• EXERCISE OBJECTIVE: Reproduce verbatim the final portion of the material below, from the line containing "q = m.to_quaternion()" through its last line, and nothing else.

— Begin —

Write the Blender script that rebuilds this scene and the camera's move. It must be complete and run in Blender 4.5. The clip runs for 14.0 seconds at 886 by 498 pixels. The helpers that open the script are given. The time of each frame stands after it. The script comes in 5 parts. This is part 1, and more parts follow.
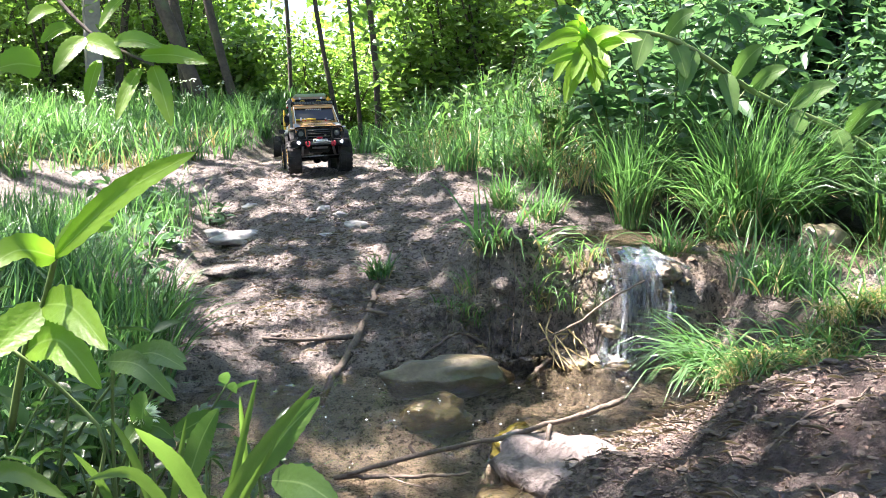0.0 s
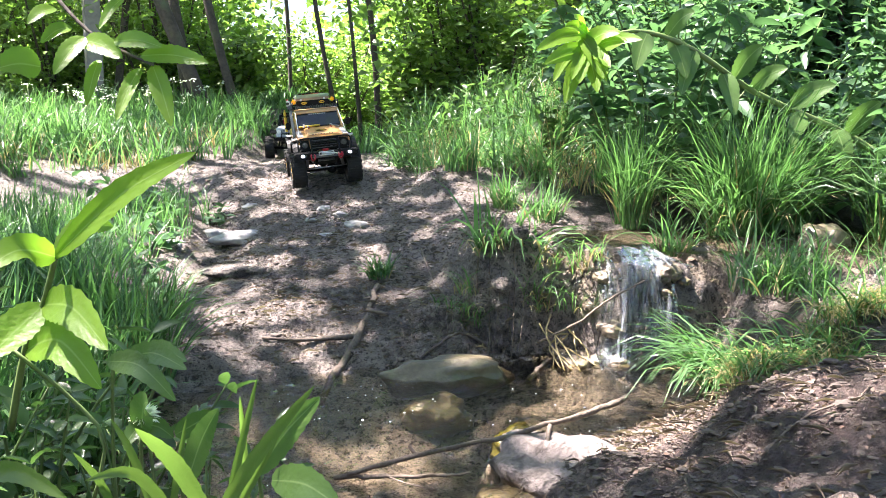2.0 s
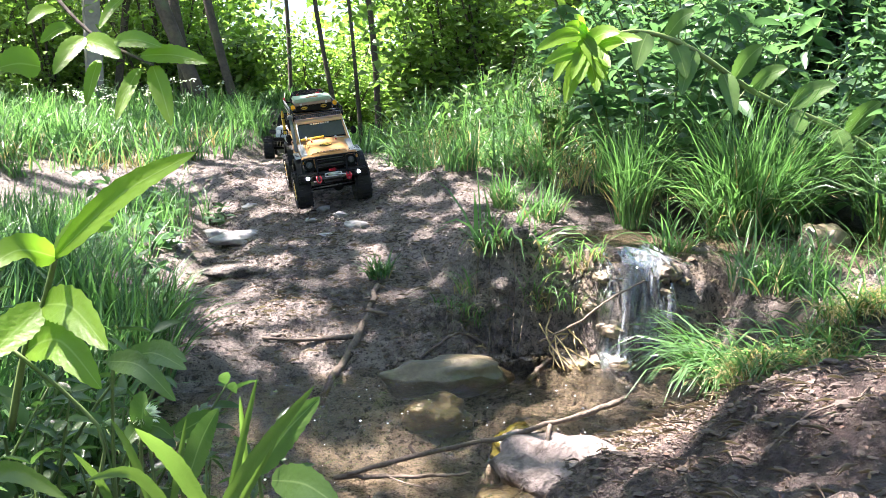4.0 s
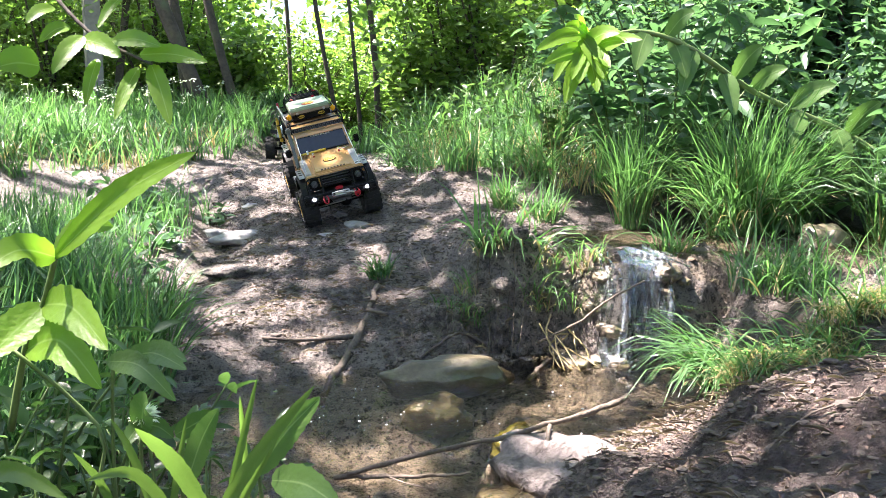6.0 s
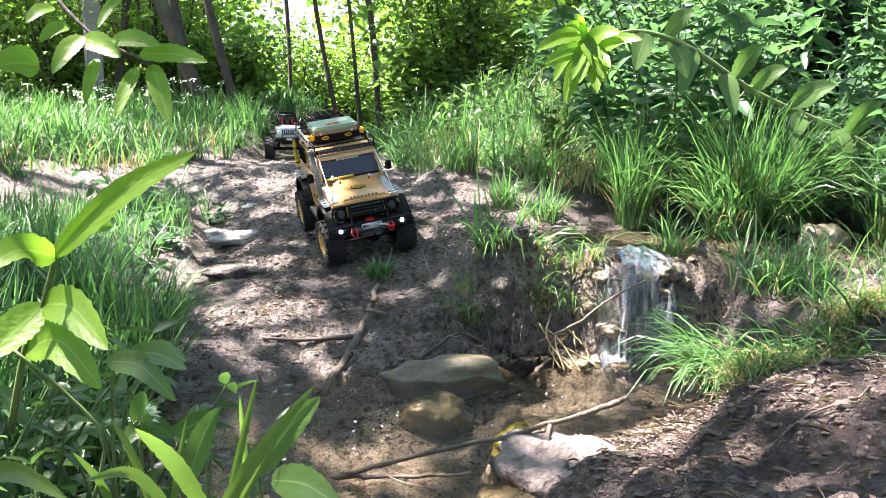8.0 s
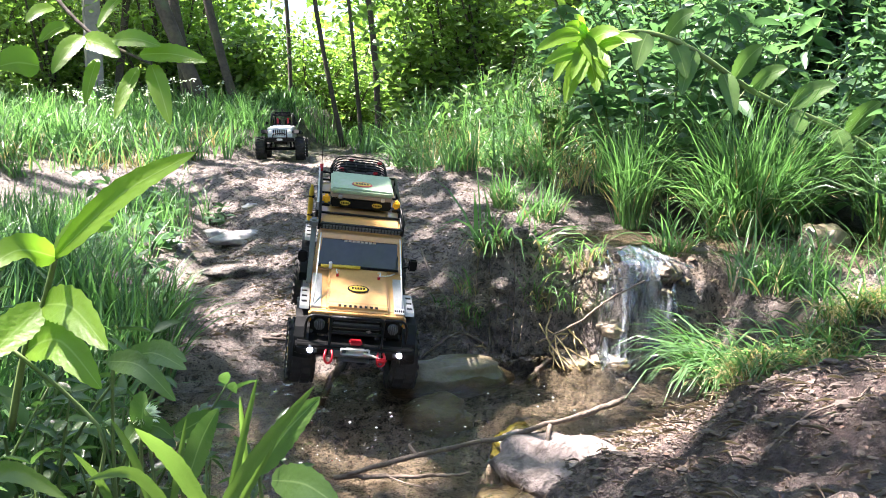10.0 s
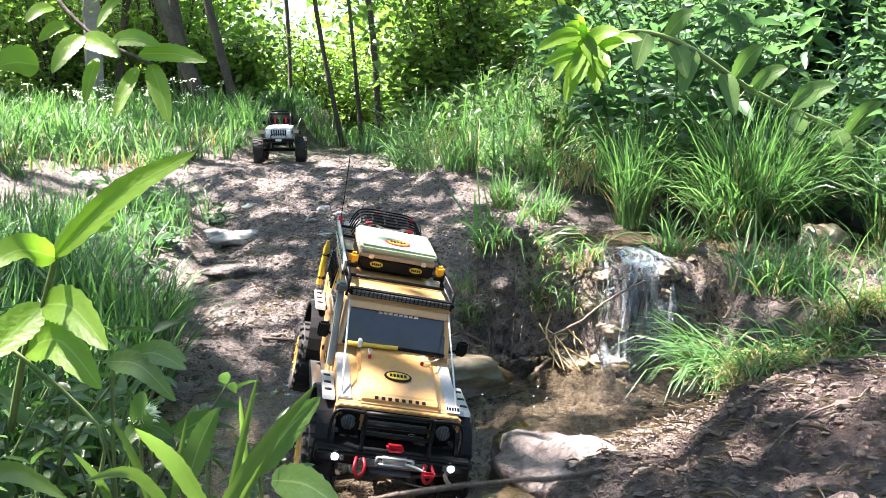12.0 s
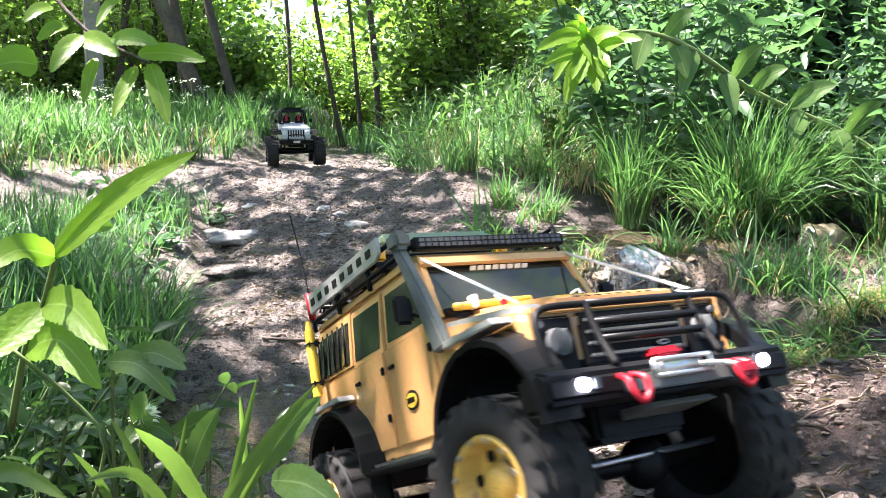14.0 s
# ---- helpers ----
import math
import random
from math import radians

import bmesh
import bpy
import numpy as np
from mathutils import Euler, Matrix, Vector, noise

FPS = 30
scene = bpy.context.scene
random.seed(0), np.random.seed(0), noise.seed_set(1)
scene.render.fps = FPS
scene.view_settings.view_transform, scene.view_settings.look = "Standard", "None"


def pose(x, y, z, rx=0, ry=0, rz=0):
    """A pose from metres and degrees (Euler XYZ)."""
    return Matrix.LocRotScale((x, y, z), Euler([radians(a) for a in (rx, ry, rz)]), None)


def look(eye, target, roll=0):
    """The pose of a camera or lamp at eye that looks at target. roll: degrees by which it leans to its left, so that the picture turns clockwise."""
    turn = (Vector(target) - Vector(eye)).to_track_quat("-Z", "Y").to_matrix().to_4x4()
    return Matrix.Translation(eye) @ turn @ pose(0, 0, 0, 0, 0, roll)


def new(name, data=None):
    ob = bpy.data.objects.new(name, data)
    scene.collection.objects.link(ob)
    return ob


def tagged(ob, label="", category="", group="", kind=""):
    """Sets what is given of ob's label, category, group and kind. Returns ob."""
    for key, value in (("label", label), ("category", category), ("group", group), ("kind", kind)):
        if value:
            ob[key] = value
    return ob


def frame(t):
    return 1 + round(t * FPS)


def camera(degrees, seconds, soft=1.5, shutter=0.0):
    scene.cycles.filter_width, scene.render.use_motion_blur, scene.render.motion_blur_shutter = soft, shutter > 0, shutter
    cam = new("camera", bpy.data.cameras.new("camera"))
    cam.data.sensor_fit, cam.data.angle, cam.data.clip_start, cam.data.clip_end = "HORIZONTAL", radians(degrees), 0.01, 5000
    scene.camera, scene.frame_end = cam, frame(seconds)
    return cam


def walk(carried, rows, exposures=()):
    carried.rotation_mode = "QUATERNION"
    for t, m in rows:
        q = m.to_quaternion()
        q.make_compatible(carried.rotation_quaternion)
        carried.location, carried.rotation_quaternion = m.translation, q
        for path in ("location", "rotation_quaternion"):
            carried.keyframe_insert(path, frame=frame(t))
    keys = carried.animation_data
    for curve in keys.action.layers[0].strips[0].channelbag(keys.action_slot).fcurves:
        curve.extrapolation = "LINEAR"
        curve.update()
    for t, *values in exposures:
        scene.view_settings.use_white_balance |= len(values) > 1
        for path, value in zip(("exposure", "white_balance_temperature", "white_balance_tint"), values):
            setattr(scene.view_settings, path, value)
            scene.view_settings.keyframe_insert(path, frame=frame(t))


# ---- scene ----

— End —

• REPLY TO THE EXERCISE:
        q = m.to_quaternion()
        q.make_compatible(carried.rotation_quaternion)
        carried.location, carried.rotation_quaternion = m.translation, q
        for path in ("location", "rotation_quaternion"):
            carried.keyframe_insert(path, frame=frame(t))
    keys = carried.animation_data
    for curve in keys.action.layers[0].strips[0].channelbag(keys.action_slot).fcurves:
        curve.extrapolation = "LINEAR"
        curve.update()
    for t, *values in exposures:
        scene.view_settings.use_white_balance |= len(values) > 1
        for path, value in zip(("exposure", "white_balance_temperature", "white_balance_tint"), values):
            setattr(scene.view_settings, path, value)
            scene.view_settings.keyframe_insert(path, frame=frame(t))


# ---- scene ----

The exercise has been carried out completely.